There Goes Patti McGee!: The Story of the First Women’s National Skateboard Champion (Tootie Nienow)

Hello, friends! Our book today is There Goes Patti McGee!: The Story of the First Women’s National Skateboard Champion, written by Tootie Nienow and illustrated by Erika Medina.

Adventurous Patti McGee found her passion the day she saw a group of boys skateboard past her house. Building a skateboard out of roller skate wheels and a plank of wood, Patti taught herself how to skate by trying, zooming, and crashing. Despite taunts from adults and other girls as well as facing a nearly exclusively male skateboarding community, Patti carved herself a place in the early days of the sport, practicing hard and proving her skill, even earning a place on a thus-far all-male team. She became the first skateboarder – male or female – to perform a rolling handstand in competition, earning her a perfect score and a National trophy, and proving that skateboarding was a sport for everyone who had the courage to try, just like Patti.

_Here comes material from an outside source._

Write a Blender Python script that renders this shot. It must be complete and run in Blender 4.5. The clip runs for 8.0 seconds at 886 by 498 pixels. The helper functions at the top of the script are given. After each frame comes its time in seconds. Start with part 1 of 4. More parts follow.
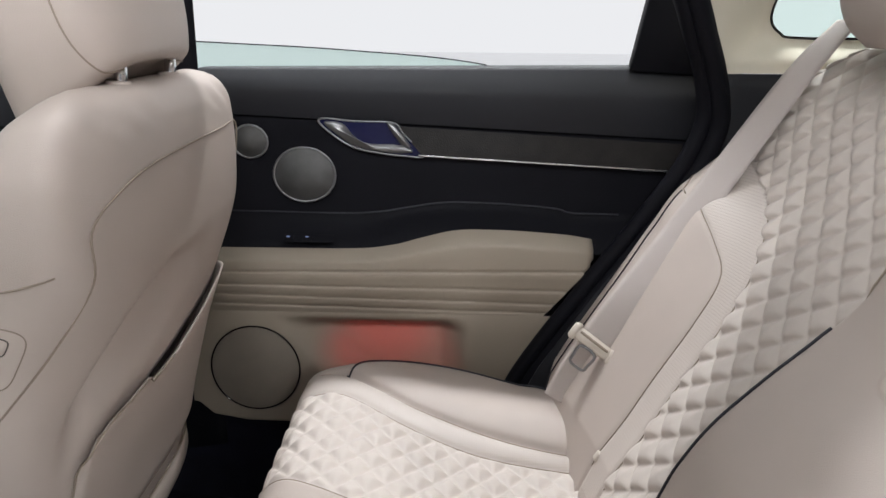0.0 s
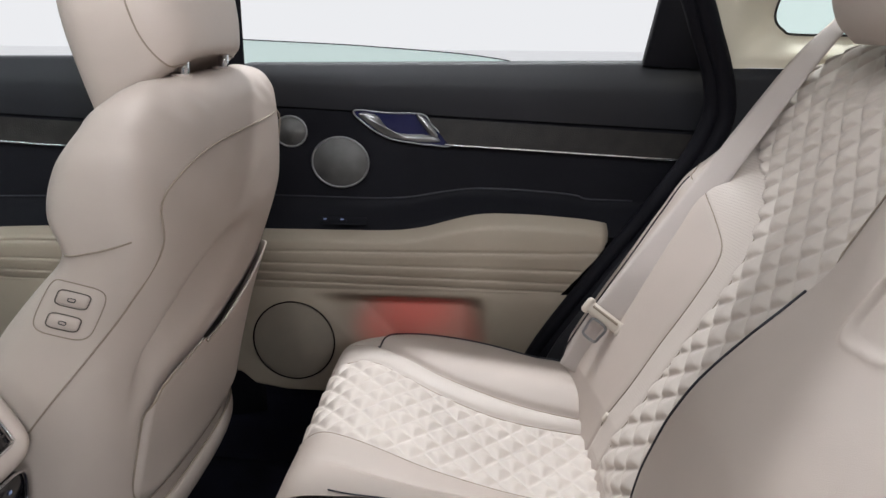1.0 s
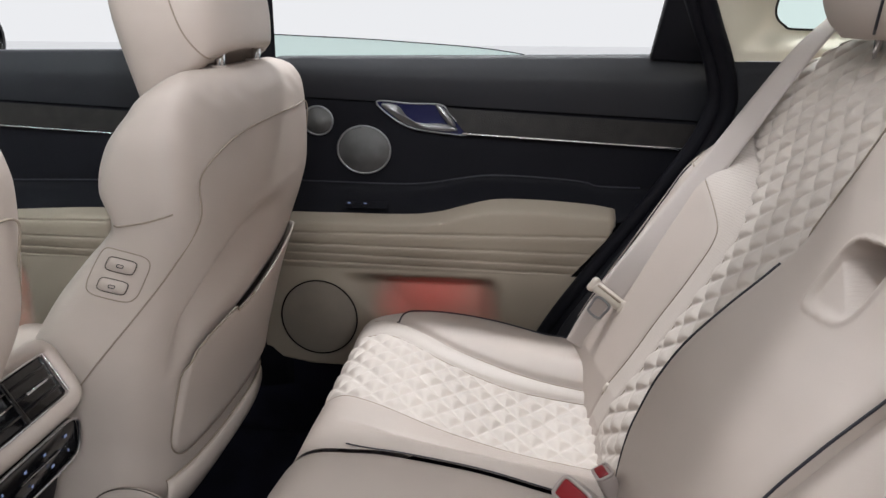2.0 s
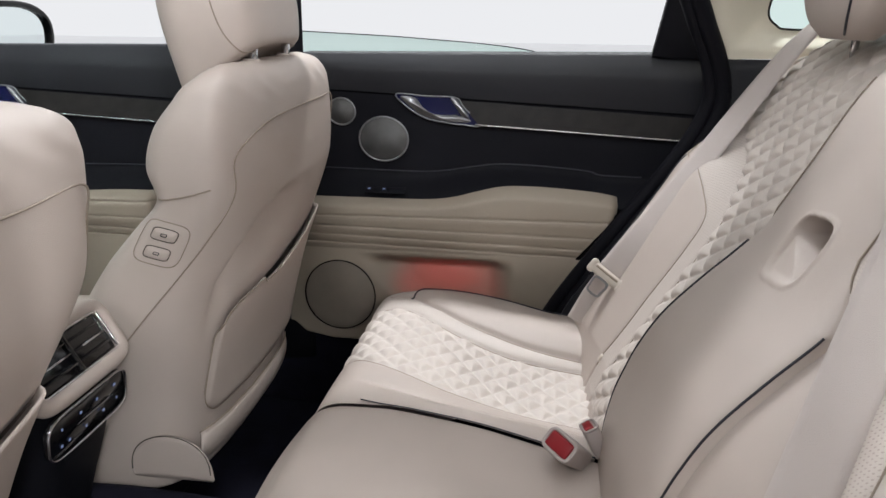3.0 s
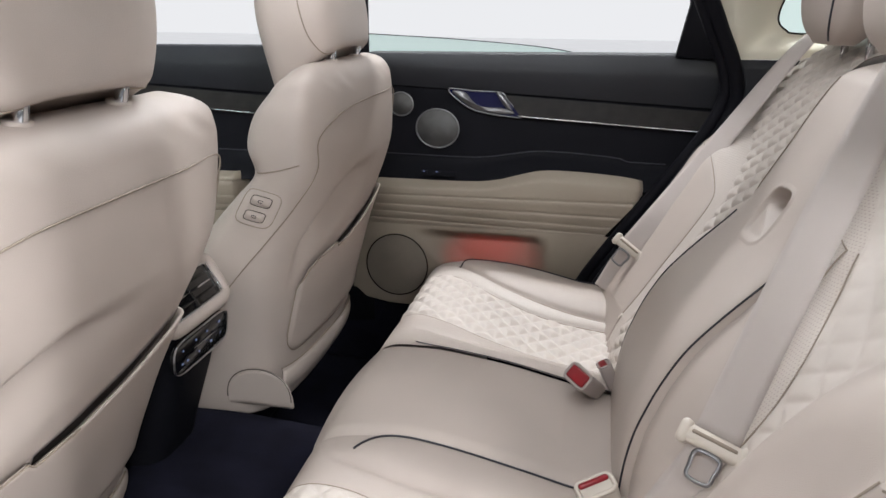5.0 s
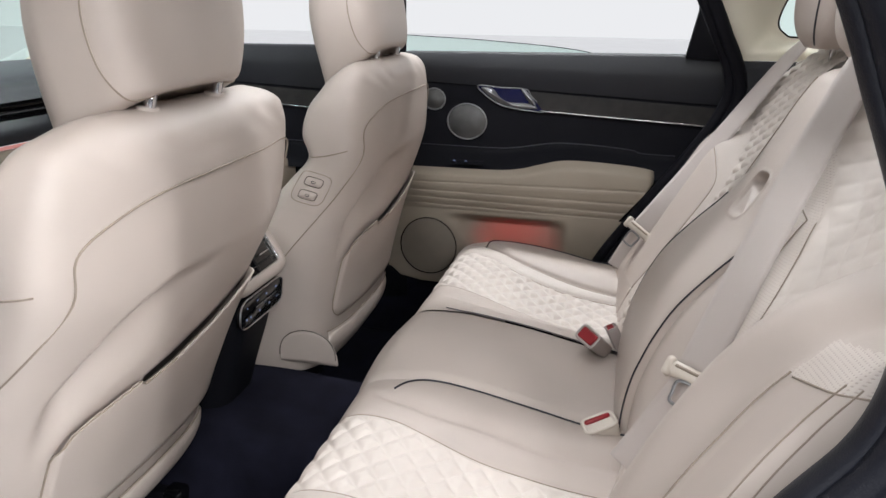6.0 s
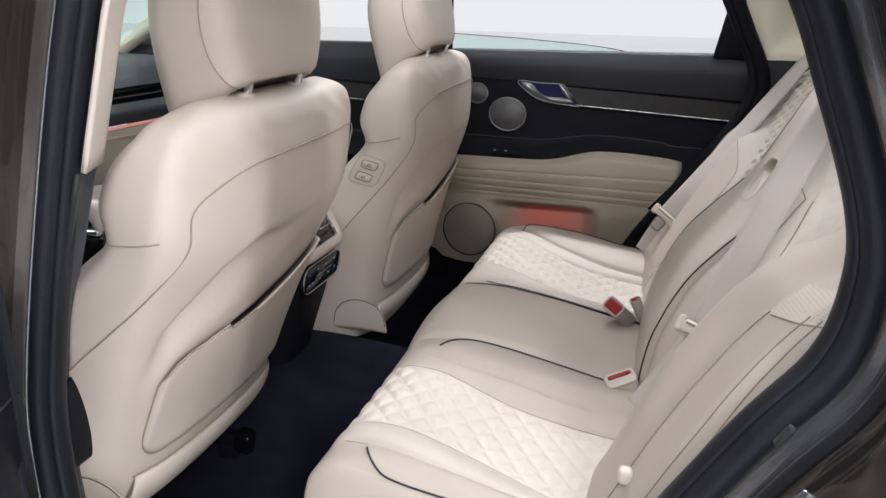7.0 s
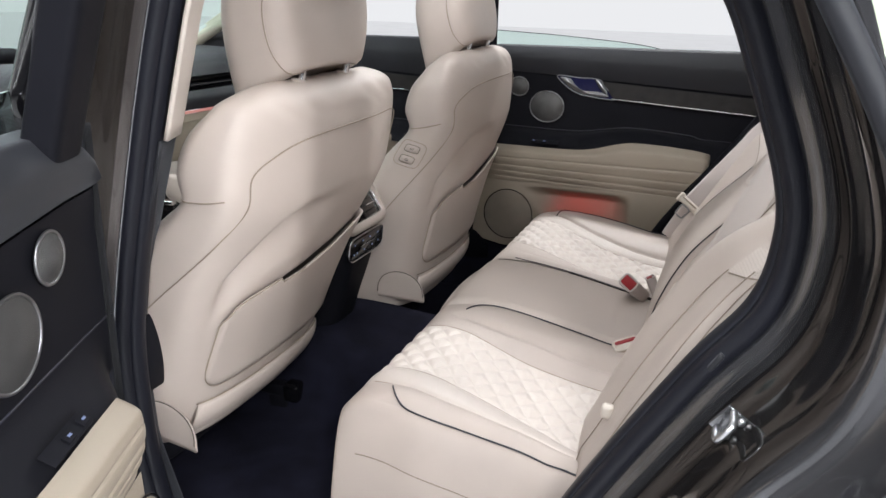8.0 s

Inspiring fun. This enthusiastic picture book biography does a good job of telling the story of McGee’s very early skate career by balancing the technical aspects of skateboarding with the specific challenges Patti faced as a female pioneer in a male-dominated sport. Backmatter provides further context and info on McGee’s later career, but aspects like era and setting are vague in the main text; this might make the story more relatable for modern readers but does lose some of the educational appeal. The cartoon illustrations are bright, sunny, and energetic, and cleverly integrate the names of skateboarding moves and tricks. The length is good for a storytime, and JJ enjoyed this one. Not an overly comprehensive look at McGee’s life, but an exciting and inspiring sports story for little bookworms, and it’s Baby Bookworm approved!

(Note: A copy of this book was provided to The Baby Bookworm by the publisher in exchange for an honest review.)